_Dataset section_
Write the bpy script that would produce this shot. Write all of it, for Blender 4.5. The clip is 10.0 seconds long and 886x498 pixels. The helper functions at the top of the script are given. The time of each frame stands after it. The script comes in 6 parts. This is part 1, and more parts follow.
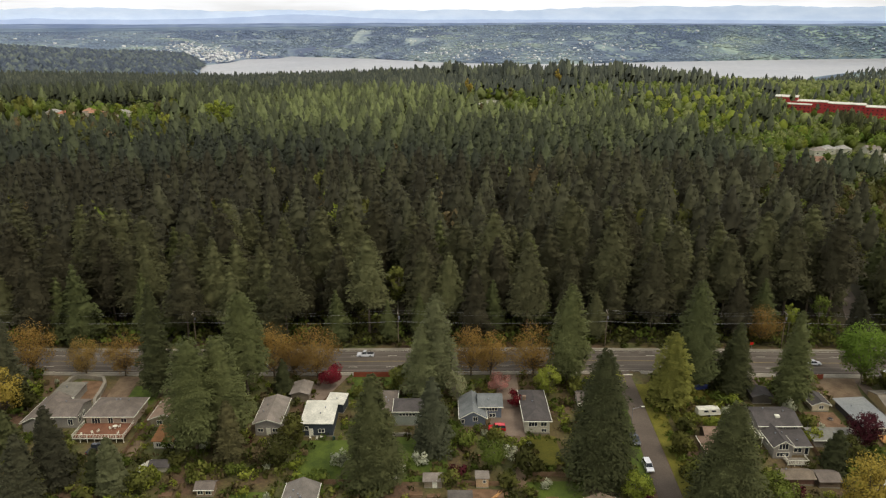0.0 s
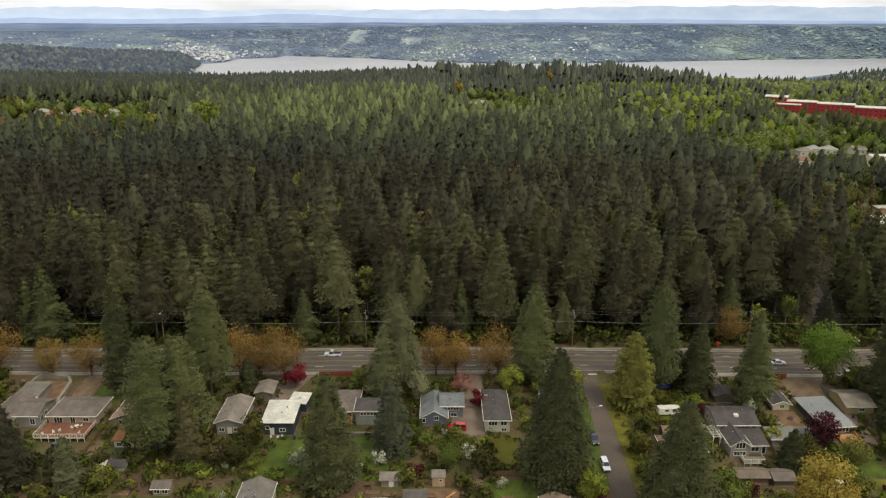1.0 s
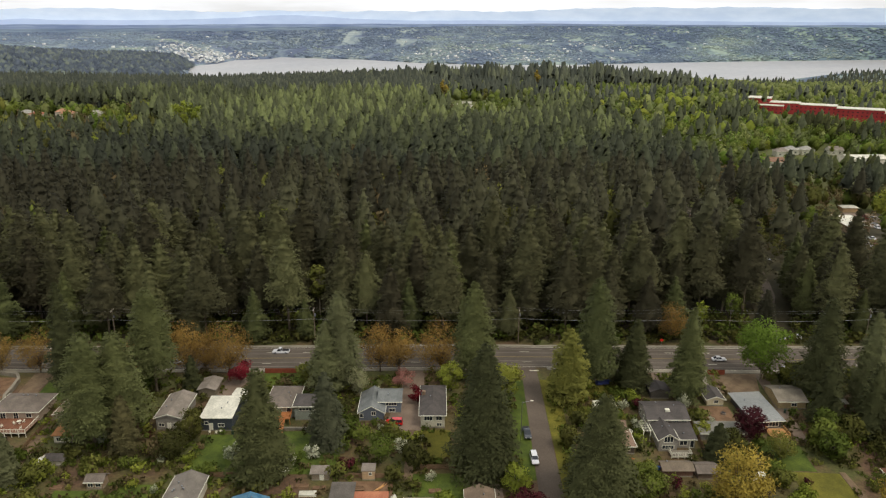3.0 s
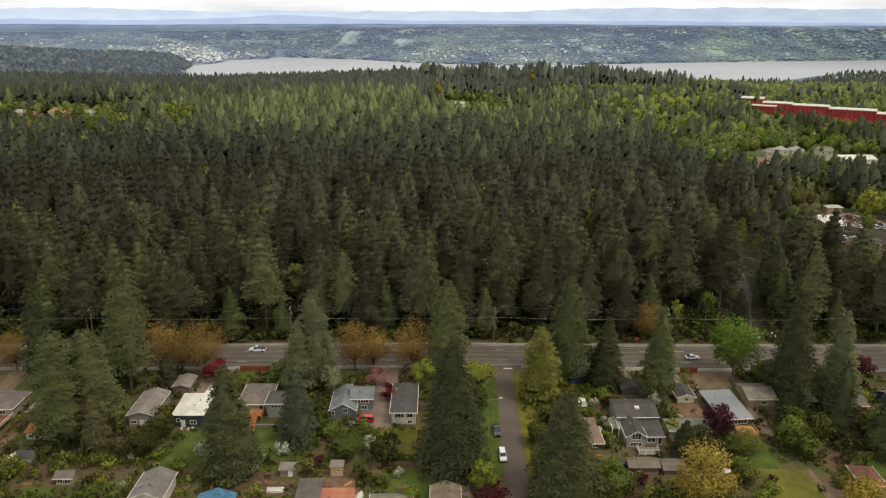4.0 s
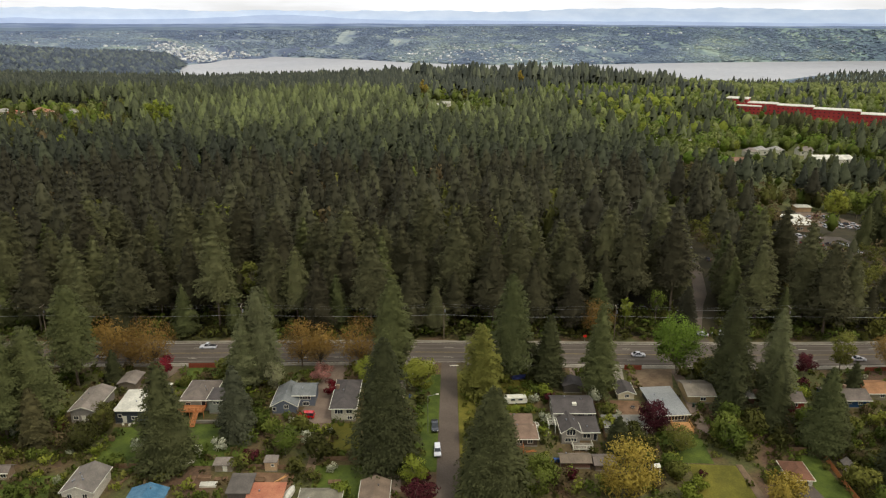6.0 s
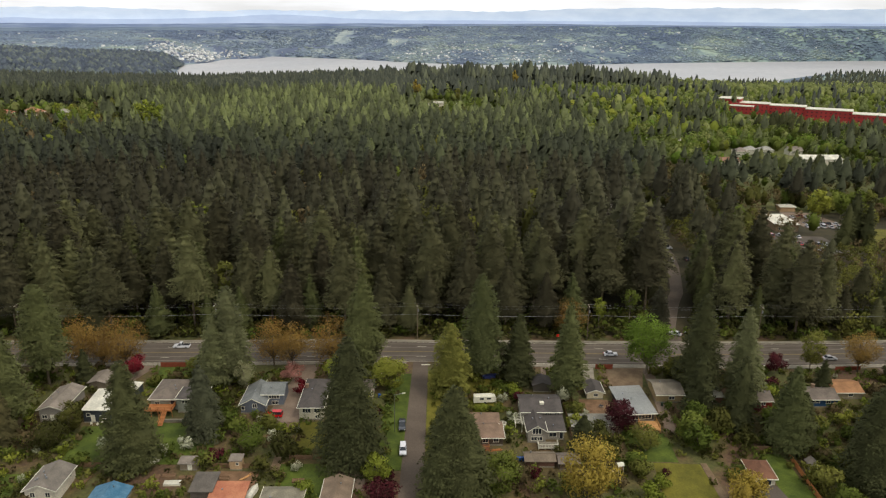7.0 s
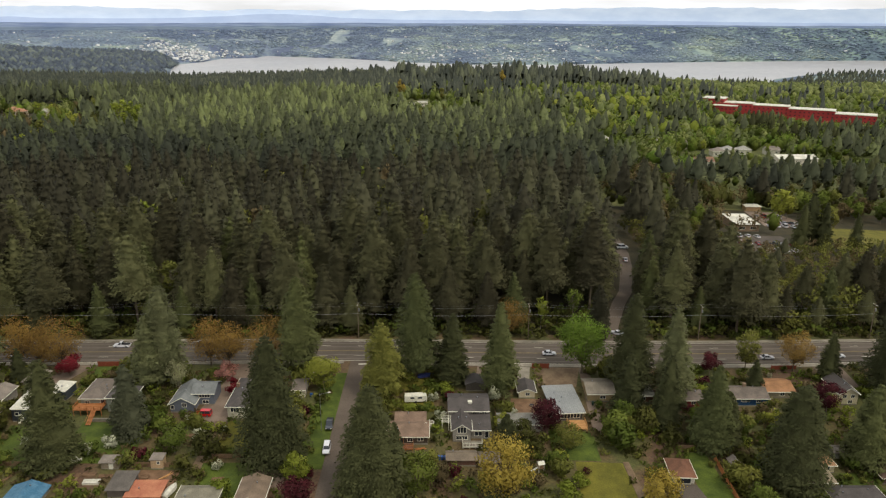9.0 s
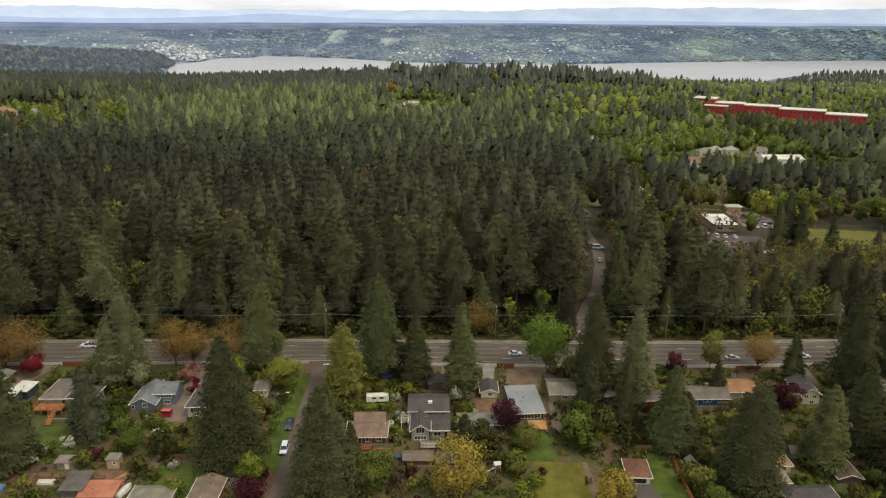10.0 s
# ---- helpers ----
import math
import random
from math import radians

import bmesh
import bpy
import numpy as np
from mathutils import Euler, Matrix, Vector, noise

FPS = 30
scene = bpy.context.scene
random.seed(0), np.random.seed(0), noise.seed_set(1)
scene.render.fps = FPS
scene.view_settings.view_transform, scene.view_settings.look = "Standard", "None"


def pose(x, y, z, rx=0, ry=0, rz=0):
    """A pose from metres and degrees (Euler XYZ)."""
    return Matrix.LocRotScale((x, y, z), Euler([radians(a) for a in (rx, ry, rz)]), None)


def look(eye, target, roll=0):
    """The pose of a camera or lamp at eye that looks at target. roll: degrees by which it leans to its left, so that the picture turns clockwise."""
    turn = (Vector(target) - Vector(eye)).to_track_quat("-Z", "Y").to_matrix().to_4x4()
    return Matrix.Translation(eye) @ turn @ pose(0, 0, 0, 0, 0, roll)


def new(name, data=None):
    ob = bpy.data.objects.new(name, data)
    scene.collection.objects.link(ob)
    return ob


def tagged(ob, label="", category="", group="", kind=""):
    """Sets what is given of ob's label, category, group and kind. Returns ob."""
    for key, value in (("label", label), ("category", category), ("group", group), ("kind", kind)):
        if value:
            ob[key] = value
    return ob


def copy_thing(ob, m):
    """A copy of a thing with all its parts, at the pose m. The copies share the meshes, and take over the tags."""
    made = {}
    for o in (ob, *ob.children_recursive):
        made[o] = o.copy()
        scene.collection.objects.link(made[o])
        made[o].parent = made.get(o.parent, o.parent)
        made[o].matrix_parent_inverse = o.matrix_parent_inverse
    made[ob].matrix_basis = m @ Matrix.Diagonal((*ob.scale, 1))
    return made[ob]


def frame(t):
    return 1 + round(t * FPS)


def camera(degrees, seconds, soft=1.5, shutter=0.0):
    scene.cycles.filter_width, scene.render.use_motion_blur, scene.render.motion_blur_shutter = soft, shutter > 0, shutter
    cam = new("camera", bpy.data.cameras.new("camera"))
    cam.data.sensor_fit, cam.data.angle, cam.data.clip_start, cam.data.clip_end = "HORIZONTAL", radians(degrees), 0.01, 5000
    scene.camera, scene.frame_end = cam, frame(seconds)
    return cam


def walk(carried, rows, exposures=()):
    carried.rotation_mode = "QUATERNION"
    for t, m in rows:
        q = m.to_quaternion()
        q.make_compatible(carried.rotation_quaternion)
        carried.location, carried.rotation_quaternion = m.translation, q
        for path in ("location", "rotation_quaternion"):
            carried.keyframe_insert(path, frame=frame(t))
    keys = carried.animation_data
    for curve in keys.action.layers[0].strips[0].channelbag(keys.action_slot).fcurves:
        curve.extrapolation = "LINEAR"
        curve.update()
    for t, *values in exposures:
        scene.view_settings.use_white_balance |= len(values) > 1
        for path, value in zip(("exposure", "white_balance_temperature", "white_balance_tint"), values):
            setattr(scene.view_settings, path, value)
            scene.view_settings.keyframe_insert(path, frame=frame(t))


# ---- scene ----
cam = camera(62.8, 10.0, soft=1.2)
METRES, EYE, TILT, LEAN, TURN = 92.0, 105.0, -17.6, 0.0, 0.0
ROWS = [
    (0.0, 0.0, 0.0, 0.0, 0.0, 0.0, -0.0),
    (0.5, 0.0553, -0.0027, 0.0011, -0.08, -0.02, -0.02),
    (1.0, 0.1087, -0.0095, 0.0013, -0.18, -0.03, -0.02),
    (1.5, 0.1587, -0.0197, -0.0008, -0.23, -0.02, 0.01),
    (2.0, 0.2057, -0.0304, -0.0031, -0.28, 0.01, 0.01),
    (2.5, 0.2497, -0.0405, -0.0054, -0.32, 0.05, 0.03),
    (4.0, 0.3766, -0.0654, -0.0128, -0.44, 0.07, -0.02),
    (4.5, 0.4197, -0.0727, -0.015, -0.47, 0.08, -0.04),
    (5.0, 0.4636, -0.079, -0.0168, -0.51, 0.09, -0.06),
    (5.5, 0.5089, -0.0855, -0.0179, -0.54, 0.07, -0.07),
    (7.0, 0.653, -0.0994, -0.0197, -0.6, 0.05, -0.08),
    (7.5, 0.7037, -0.1028, -0.0199, -0.62, 0.04, -0.08),
    (8.0, 0.7573, -0.1055, -0.0197, -0.63, 0.03, -0.08),
    (8.5, 0.8129, -0.1076, -0.0194, -0.65, 0.02, -0.08),
    (9.0, 0.8707, -0.1096, -0.0188, -0.67, 0.01, -0.08),
    (9.5, 0.9302, -0.1116, -0.0181, -0.7, 0.0, -0.09),
    (10.0, 0.9907, -0.1134, -0.0172, -0.73, -0.0, -0.1),
]
walk(cam, [(t, pose(0, 0, EYE, TILT, LEAN, TURN) @ pose(METRES * x, METRES * y, METRES * z, 90 + pitch, roll, yaw)) for t, x, y, z, yaw, pitch, roll in ROWS],
     exposures=[(0.0, 0.12, 6560, 11), (10.0, 0.12, 6560, 11)])

# ---- world, sun ----
SUN_AZ, SUN_EL = radians(128), radians(56)      # from behind the camera, over its right shoulder
world = bpy.data.worlds.new("overcast_sky")
scene.world = world
world.use_nodes = True
wt = world.node_tree
wt.nodes.clear()
sky = wt.nodes.new("ShaderNodeTexSky")
sky.sky_type, sky.sun_disc = "NISHITA", False
sky.sun_elevation, sky.sun_rotation = SUN_EL, SUN_AZ
sky.air_density, sky.dust_density = 1.2, 2.0
wcoord = wt.nodes.new("ShaderNodeTexCoord")
wmap = wt.nodes.new("ShaderNodeMapping")
wmap.inputs["Scale"].default_value = (3, 3, 22)
cloud = wt.nodes.new("ShaderNodeTexNoise")
cloud.inputs["Scale"].default_value, cloud.inputs["Detail"].default_value = 1.6, 6
cramp = wt.nodes.new("ShaderNodeValToRGB")
cramp.color_ramp.elements[0].position, cramp.color_ramp.elements[1].position = 0.34, 0.56
cramp.color_ramp.elements[0].color = (0.72, 0.72, 0.72, 1)
sky_bg, cloud_bg = wt.nodes.new("ShaderNodeBackground"), wt.nodes.new("ShaderNodeBackground")
sky_bg.inputs["Strength"].default_value = 0.12
cloud_bg.inputs["Color"].default_value, cloud_bg.inputs["Strength"].default_value = (0.96, 0.98, 1.0, 1), 1.0
wmix, wout = wt.nodes.new("ShaderNodeMixShader"), wt.nodes.new("ShaderNodeOutputWorld")
wt.links.new(wcoord.outputs["Generated"], wmap.inputs["Vector"])
wt.links.new(wmap.outputs["Vector"], cloud.inputs["Vector"])
wt.links.new(cloud.outputs["Fac"], cramp.inputs["Fac"])
wt.links.new(cramp.outputs["Color"], wmix.inputs["Fac"])
wt.links.new(sky.outputs["Color"], sky_bg.inputs["Color"])
wt.links.new(sky_bg.outputs[0], wmix.inputs[1])
wt.links.new(cloud_bg.outputs[0], wmix.inputs[2])
wt.links.new(wmix.outputs[0], wout.inputs["Surface"])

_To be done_
Nothing beyond the lines starting at the line containing "from math import radians" and ending at the line containing "of a camera" is to be reproduced; reproduce those lines exactly, both ends included.

_Solution to the exercise_
from math import radians

import bmesh
import bpy
import numpy as np
from mathutils import Euler, Matrix, Vector, noise

FPS = 30
scene = bpy.context.scene
random.seed(0), np.random.seed(0), noise.seed_set(1)
scene.render.fps = FPS
scene.view_settings.view_transform, scene.view_settings.look = "Standard", "None"


def pose(x, y, z, rx=0, ry=0, rz=0):
    """A pose from metres and degrees (Euler XYZ)."""
    return Matrix.LocRotScale((x, y, z), Euler([radians(a) for a in (rx, ry, rz)]), None)


def look(eye, target, roll=0):
    """The pose of a camera or lamp at eye that looks at target. roll: degrees by which it leans to its left, so that the picture turns clockwise."""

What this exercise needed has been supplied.